A visitor from deep space carries a chemical twist. On August 6, 2025, NASA’s James Webb Space Telescope (JWST) turned its infrared spectrograph toward comet 3I/ATLAS, only the third confirmed interstellar object ever seen. The early results, posted as a preprint, show a coma dominated by carbon dioxide, and one of the highest CO2-to-water ratios ever measured. Unlike the mostly water-fed comets of our Solar System, this one seems built on carbon, hinting at a birthplace under very different cosmic conditions.
A Strange Messenger
3I/ATLAS was first picked up in July by the ATLAS survey in Hawaii. Its hyperbolic orbit leaves no doubt: this comet is passing through, not circling back. Traveling nearly 58 kilometers per second, it may have been wandering the Galaxy for billions of years, likely born in the Milky Way’s older, metal-poor thick disk.

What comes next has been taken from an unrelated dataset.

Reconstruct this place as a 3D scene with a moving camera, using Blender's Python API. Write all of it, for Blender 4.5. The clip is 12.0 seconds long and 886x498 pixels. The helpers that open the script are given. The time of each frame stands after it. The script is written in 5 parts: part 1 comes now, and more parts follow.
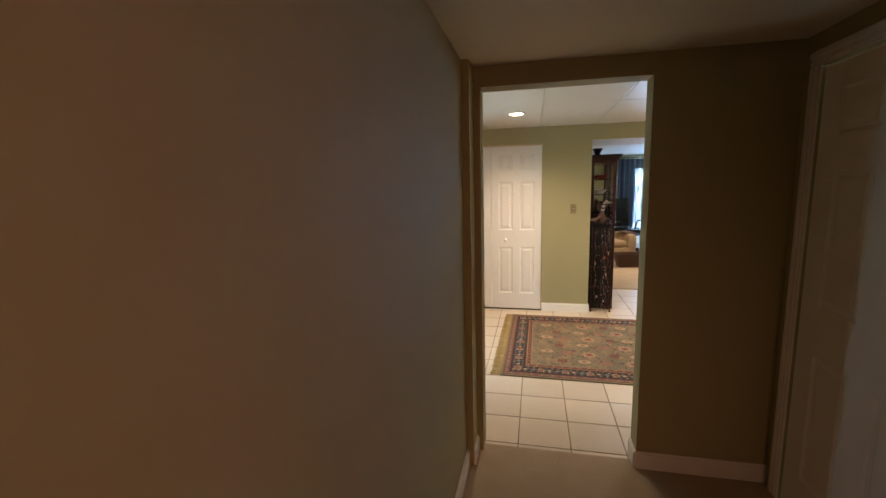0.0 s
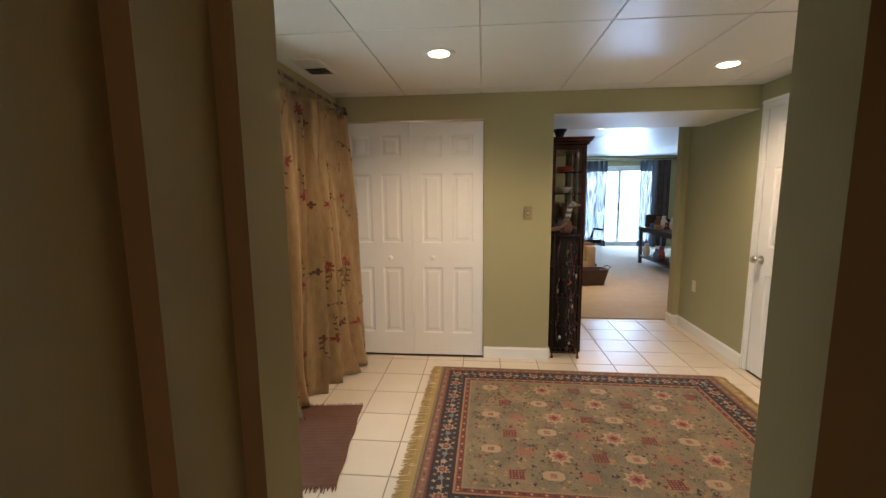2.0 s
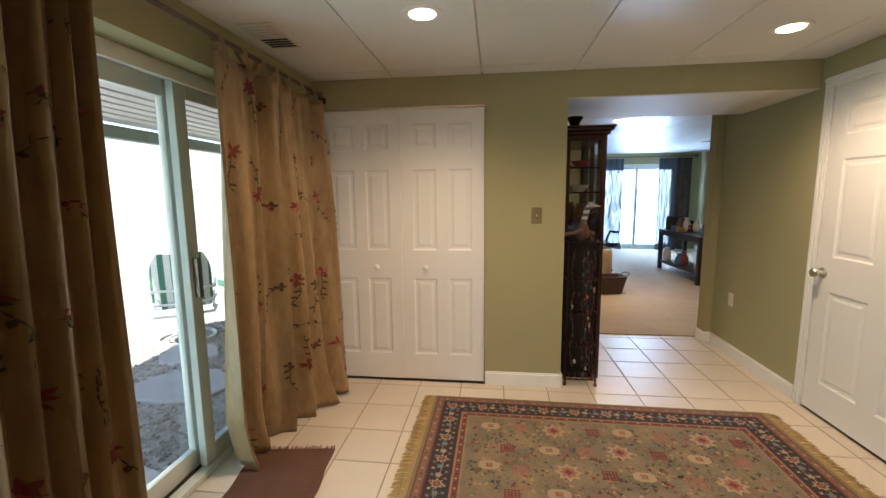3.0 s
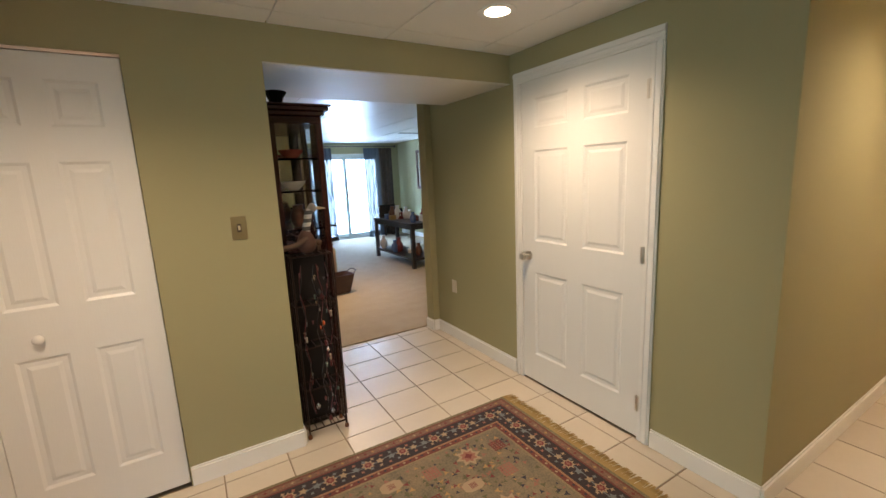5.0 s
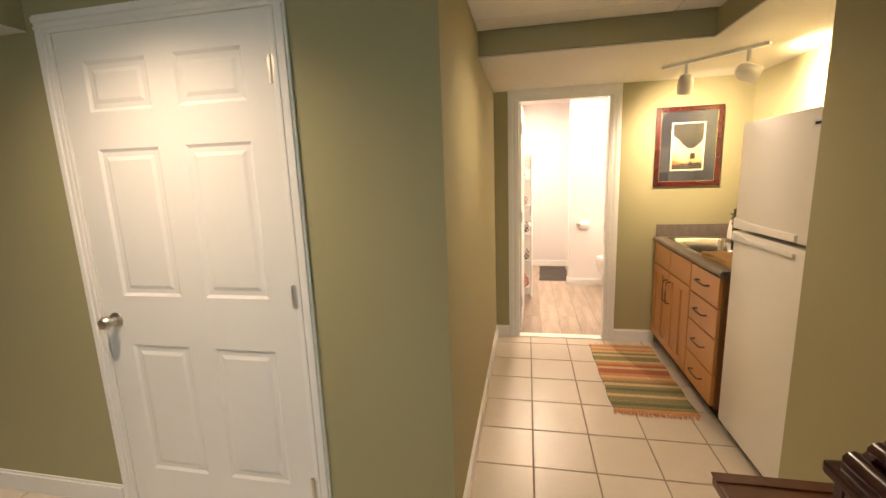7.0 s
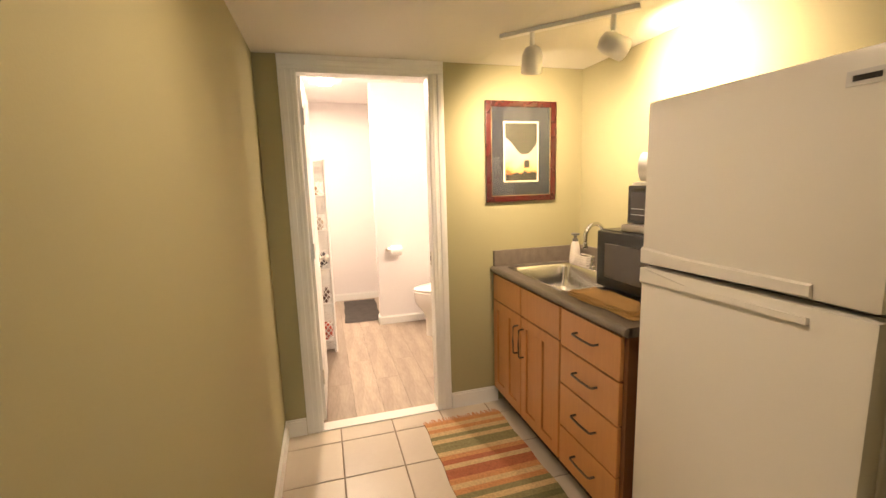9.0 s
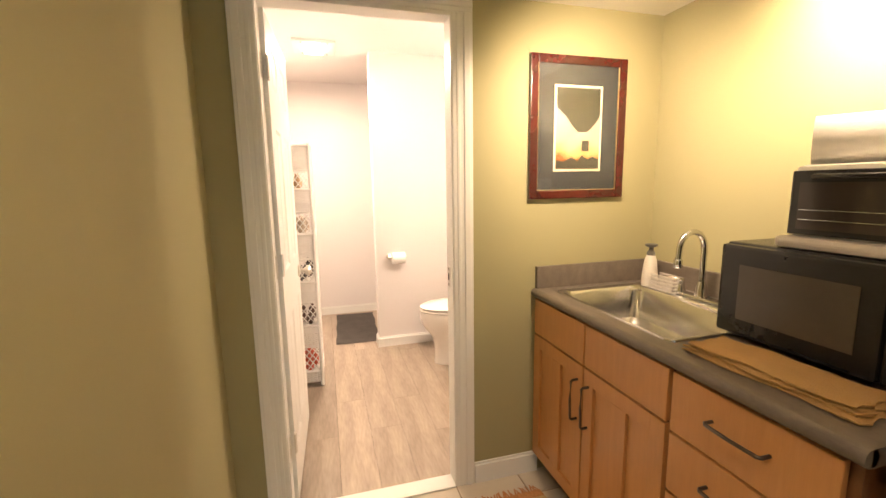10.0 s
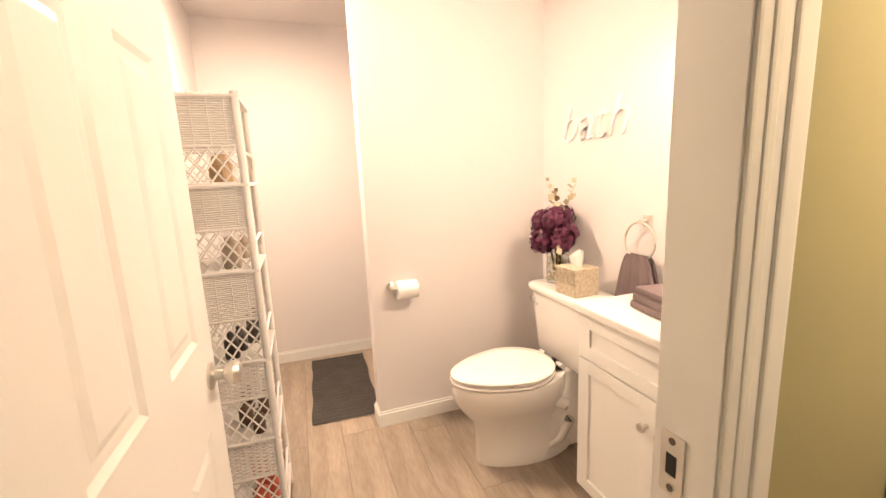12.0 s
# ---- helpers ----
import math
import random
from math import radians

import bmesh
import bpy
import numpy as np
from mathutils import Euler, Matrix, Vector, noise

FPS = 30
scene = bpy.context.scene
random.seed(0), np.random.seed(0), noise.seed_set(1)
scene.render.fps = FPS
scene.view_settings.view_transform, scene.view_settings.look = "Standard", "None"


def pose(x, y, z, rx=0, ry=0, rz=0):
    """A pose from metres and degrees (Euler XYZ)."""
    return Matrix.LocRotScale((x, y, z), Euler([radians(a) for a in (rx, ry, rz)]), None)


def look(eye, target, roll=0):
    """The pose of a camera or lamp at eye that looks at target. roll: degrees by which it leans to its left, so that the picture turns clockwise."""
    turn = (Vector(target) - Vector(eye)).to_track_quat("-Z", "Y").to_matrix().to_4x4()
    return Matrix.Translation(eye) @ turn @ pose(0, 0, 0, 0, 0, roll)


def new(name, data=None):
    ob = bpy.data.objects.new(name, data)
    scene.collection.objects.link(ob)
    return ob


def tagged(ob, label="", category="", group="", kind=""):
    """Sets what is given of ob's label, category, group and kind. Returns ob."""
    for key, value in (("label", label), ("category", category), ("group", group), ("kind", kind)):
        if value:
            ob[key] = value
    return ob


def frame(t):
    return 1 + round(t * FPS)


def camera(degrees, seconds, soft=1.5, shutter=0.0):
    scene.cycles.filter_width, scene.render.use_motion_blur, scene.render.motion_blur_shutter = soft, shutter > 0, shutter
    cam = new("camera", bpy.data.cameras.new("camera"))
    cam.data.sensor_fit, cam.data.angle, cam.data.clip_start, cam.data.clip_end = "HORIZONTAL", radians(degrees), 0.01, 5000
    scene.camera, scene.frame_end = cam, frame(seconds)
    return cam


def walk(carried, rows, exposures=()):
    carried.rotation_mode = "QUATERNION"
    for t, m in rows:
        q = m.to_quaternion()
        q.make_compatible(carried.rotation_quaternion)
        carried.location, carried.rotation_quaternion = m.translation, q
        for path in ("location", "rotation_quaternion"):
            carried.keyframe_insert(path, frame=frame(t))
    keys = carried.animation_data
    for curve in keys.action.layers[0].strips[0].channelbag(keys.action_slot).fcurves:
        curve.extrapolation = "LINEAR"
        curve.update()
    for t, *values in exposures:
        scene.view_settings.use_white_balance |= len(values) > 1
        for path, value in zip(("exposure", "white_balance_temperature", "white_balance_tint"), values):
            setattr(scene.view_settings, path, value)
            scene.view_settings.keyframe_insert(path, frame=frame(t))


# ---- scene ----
cam = camera(93.4, 12.0)
PATH = [
    (0, (0.065, -0.054, 1.578), (-0.365, 1.876, 1.279), -1.4),
    (0.5, (0.048, 0.409, 1.538), (-0.28, 2.357, 1.227), -1.6),
    (1, (0.061, 0.848, 1.506), (-0.161, 2.809, 1.184), -1.6),
    (1.5, (0.109, 1.253, 1.443), (-0.041, 3.226, 1.154), -1.1),
    (2, (0.134, 1.624, 1.449), (-0.054, 3.597, 1.179), -0.5),
    (2.5, (0.189, 1.908, 1.441), (-0.076, 3.874, 1.184), -0.4),
    (2.7, (0.202, 2.006, 1.434), (-0.085, 3.969, 1.173), -0.6),
    (4.3, (0.21, 2.701, 1.47), (0.745, 4.604, 1.165), -2.1),
    (4.5, (0.238, 2.758, 1.486), (0.887, 4.623, 1.169), -2.7),
    (5, (0.312, 2.882, 1.486), (1.323, 4.571, 1.134), -2.6),
    (5.5, (0.375, 3.011, 1.477), (1.76, 4.407, 1.111), -1.1),
    (6, (0.525, 3.092, 1.482), (2.176, 4.161, 1.114), -0.7),
    (6.5, (0.703, 3.179, 1.485), (2.527, 3.915, 1.12), -1.0),
    (7, (0.876, 3.288, 1.474), (2.804, 3.682, 1.115), -2.1),
    (7.5, (1.119, 3.37, 1.482), (3.086, 3.421, 1.123), -2.9),
    (7.7, (1.231, 3.352, 1.479), (3.198, 3.292, 1.125), -2.9),
    (9.3, (2.32, 3.233, 1.397), (4.216, 2.673, 1.093), -1.6),
    (9.5, (2.467, 3.205, 1.379), (4.367, 2.661, 1.076), -1.5),
    (10, (2.838, 3.157, 1.371), (4.741, 2.623, 1.069), -0.9),
    (10.5, (3.233, 3.128, 1.371), (5.142, 2.622, 1.051), -1.5),
    (11, (3.613, 3.138, 1.365), (5.513, 2.6, 1.044), -1.6),
    (11.5, (3.942, 3.125, 1.359), (5.811, 2.5, 1.019), -2.0),
    (12, (4.187, 3.079, 1.365), (6.05, 2.445, 1.006), -2.5),
]
walk(cam, [(t, look(eye, target, roll)) for t, eye, target, roll in PATH],
     [(0.0, 2.12), (1.0, 1.88), (2.5, 1.8), (4.5, 1.78), (7.5, 1.78), (9.5, 1.65), (11.0, 1.36), (12.0, 1.24)])

# ---- world, sun and exposure ----
world = bpy.data.worlds.new("world")
scene.world = world
world.use_nodes = True
sky = world.node_tree.nodes.new("ShaderNodeTexSky")
sky.sky_type, sky.sun_disc = "NISHITA", False
sky.sun_elevation, sky.sun_rotation = radians(54), radians(187)
world.node_tree.nodes["Background"].inputs[1].default_value = 0.15
world.node_tree.links.new(sky.outputs[0], world.node_tree.nodes["Background"].inputs[0])
sun = new("sun", bpy.data.lights.new("sun", "SUN"))
sun.data.energy, sun.data.angle, sun.data.color = 4.5, radians(0.6), (1.0, 0.95, 0.88)
sun.matrix_world = look((-0.8, -6.5, 9.0), (0, 0, 0))

WARM = (1.0, 0.735, 0.505)
SOFTW = (1.0, 0.76, 0.55)
DIM = 0.6      # lamps against daylight


def lamp(name, kind, place, target, watts, colour, size=0.06, cone=150, blend=0.6):
    data = bpy.data.lights.new(name, kind)
    data.energy, data.color = watts * DIM, colour
    if kind == "SPOT":
        data.shadow_soft_size, data.spot_size, data.spot_blend = size, radians(cone), blend
    elif kind == "AREA":
        data.shape, data.size = "DISK", size
    else:
        data.shadow_soft_size = size
    ob = new(name, data)
    ob.matrix_world = look(place, target)
    return ob


# ---- materials ----
def mat(name, colour, rough=0.6, metal=0.0, second=None, scale=8.0, grain=60.0, bump=0.1, stretch=(1, 1, 1), mix=0.5, coat=0.0, spread=0.0, depth=0.002):
    m = bpy.data.materials.new(name)
    m.use_nodes = True
    n, l = m.node_tree.nodes, m.node_tree.links
    b = n["Principled BSDF"]
    b.inputs["Roughness"].default_value, b.inputs["Metallic"].default_value = rough, metal
    b.inputs["Coat Weight"].default_value = coat
    second = second or tuple(c * 0.86 for c in colour)
    tc, mp = n.new("ShaderNodeTexCoord"), n.new("ShaderNodeMapping")
    mp.inputs["Scale"].default_value = stretch
    l.new(tc.outputs["Object"], mp.inputs[0])
    big, fine = n.new("ShaderNodeTexNoise"), n.new("ShaderNodeTexNoise")
    big.inputs["Scale"].default_value, fine.inputs["Scale"].default_value = scale, grain
    big.inputs["Detail"].default_value, fine.inputs["Detail"].default_value = 3, 4
    l.new(mp.outputs[0], big.inputs[0])
    l.new(mp.outputs[0], fine.inputs[0])
    add = n.new("ShaderNodeMath")
    add.operation = "MULTIPLY_ADD"
    add.inputs[1].default_value = 0.6
    l.new(big.outputs[0], add.inputs[0])
    half = n.new("ShaderNodeMath")
    half.operation = "MULTIPLY"
    half.inputs[1].default_value = 0.4
    l.new(fine.outputs[0], half.inputs[0])
    l.new(half.outputs[0], add.inputs[2])
    ramp = n.new("ShaderNodeMapRange")
    ramp.inputs[1].default_value, ramp.inputs[2].default_value = 0.5 - mix / 2, 0.5 + mix / 2
    l.new(add.outputs[0], ramp.inputs[0])
    blend = n.new("ShaderNodeMix")
    blend.data_type = "RGBA"
    blend.inputs[6].default_value, blend.inputs[7].default_value = (*second, 1), (*colour, 1)
    l.new(ramp.outputs[0], blend.inputs[0])
    last = blend.outputs[2]
    if spread:
        info, hsv, rng = n.new("ShaderNodeObjectInfo"), n.new("ShaderNodeHueSaturation"), n.new("ShaderNodeMapRange")
        rng.inputs[3].default_value, rng.inputs[4].default_value = 1 - spread, 1 + spread
        l.new(info.outputs["Random"], rng.inputs[0])
        l.new(rng.outputs[0], hsv.inputs["Value"])
        l.new(last, hsv.inputs["Color"])
        last = hsv.outputs[0]
    l.new(last, b.inputs["Base Color"])
    if bump:
        bp = n.new("ShaderNodeBump")
        bp.inputs["Strength"].default_value, bp.inputs["Distance"].default_value = bump, depth
        l.new(fine.outputs[0], bp.inputs["Height"])
        l.new(bp.outputs[0], b.inputs["Normal"])
    return m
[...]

The comet is small, no more than 2.8 kilometers across, but it carries a bright halo of gas and dust.
Webb’s Chemical Snapshot
JWST’s Near-Infrared Spectrograph captured a full spectrum of the comet’s coma, from 0.6 to 5.3 microns. The standout feature was carbon dioxide gas, peaking far above expectations. The CO2-to-H2O ratio came in at 8 ± 1, more than six standard deviations higher than the trend seen in Solar System comets at similar distances.
“Our observations are compatible with an intrinsically CO2-rich nucleus, which may indicate that 3I/ATLAS formed close to the CO2 ice line in its parent protoplanetary disk,” wrote lead author Martin Cordiner of NASA’s Goddard Space Flight Center.
Webb also spotted carbon monoxide, a faint trickle of water vapor, traces of OCS, and icy grains mixed into the dust. Together, they suggest an active, carbon-driven comet where CO2, not water, is doing the heavy lifting.
Why It Doesn’t Fit the Mold
Most comets near 3 to 4 astronomical units are water-dominated, with CO2 and CO playing supporting roles. Not here. One explanation is that 3I/ATLAS was forged in a part of its home disk especially rich in frozen carbon dioxide. Another is that billions of years of radiation in interstellar space have altered its surface, creating a crust that keeps water locked in while CO2 escapes more easily. Similar ideas have been floated for 1I/’Oumuamua, which baffled astronomers in 2017.
Key Findings
- Object: Interstellar comet 3I/ATLAS, found July 2025 by ATLAS survey.
- Observation date: August 6, 2025, with JWST NIRSpec.
- Exposure: 640 seconds of infrared spectra, 0.6–5.3 μm.
- Main discovery: CO2-to-H2O ratio of 8 ± 1, far higher than Solar System norms.
- Other gases and ices: Carbon monoxide, OCS, water ice grains, dust coma.
- Nucleus size: < 2.8 km radius.
- Speed/age: ~58 km/s, 3–11 billion years old.
What Comes Next
The comet is still inbound. As it nears the Sun, more volatiles — especially water — should sublimate. NASA’s Hubble Space Telescope and the new SPHEREx mission will join Webb in watching how its chemistry shifts. Those later observations could confirm whether the comet is truly carbon-loaded or if hidden water ice only wakes up closer in.
Takeaway
Webb has shown that comet 3I/ATLAS is unusually rich in carbon dioxide, unlike the water-fed comets we know best. The finding suggests this alien traveler formed under very different conditions, offering a rare sample of planetary chemistry from beyond our Sun. More surprises may come as it swings inward and its hidden ices start to stir.
Journal: Submitted to Astrophysical Journal Letters, August 25, 2025.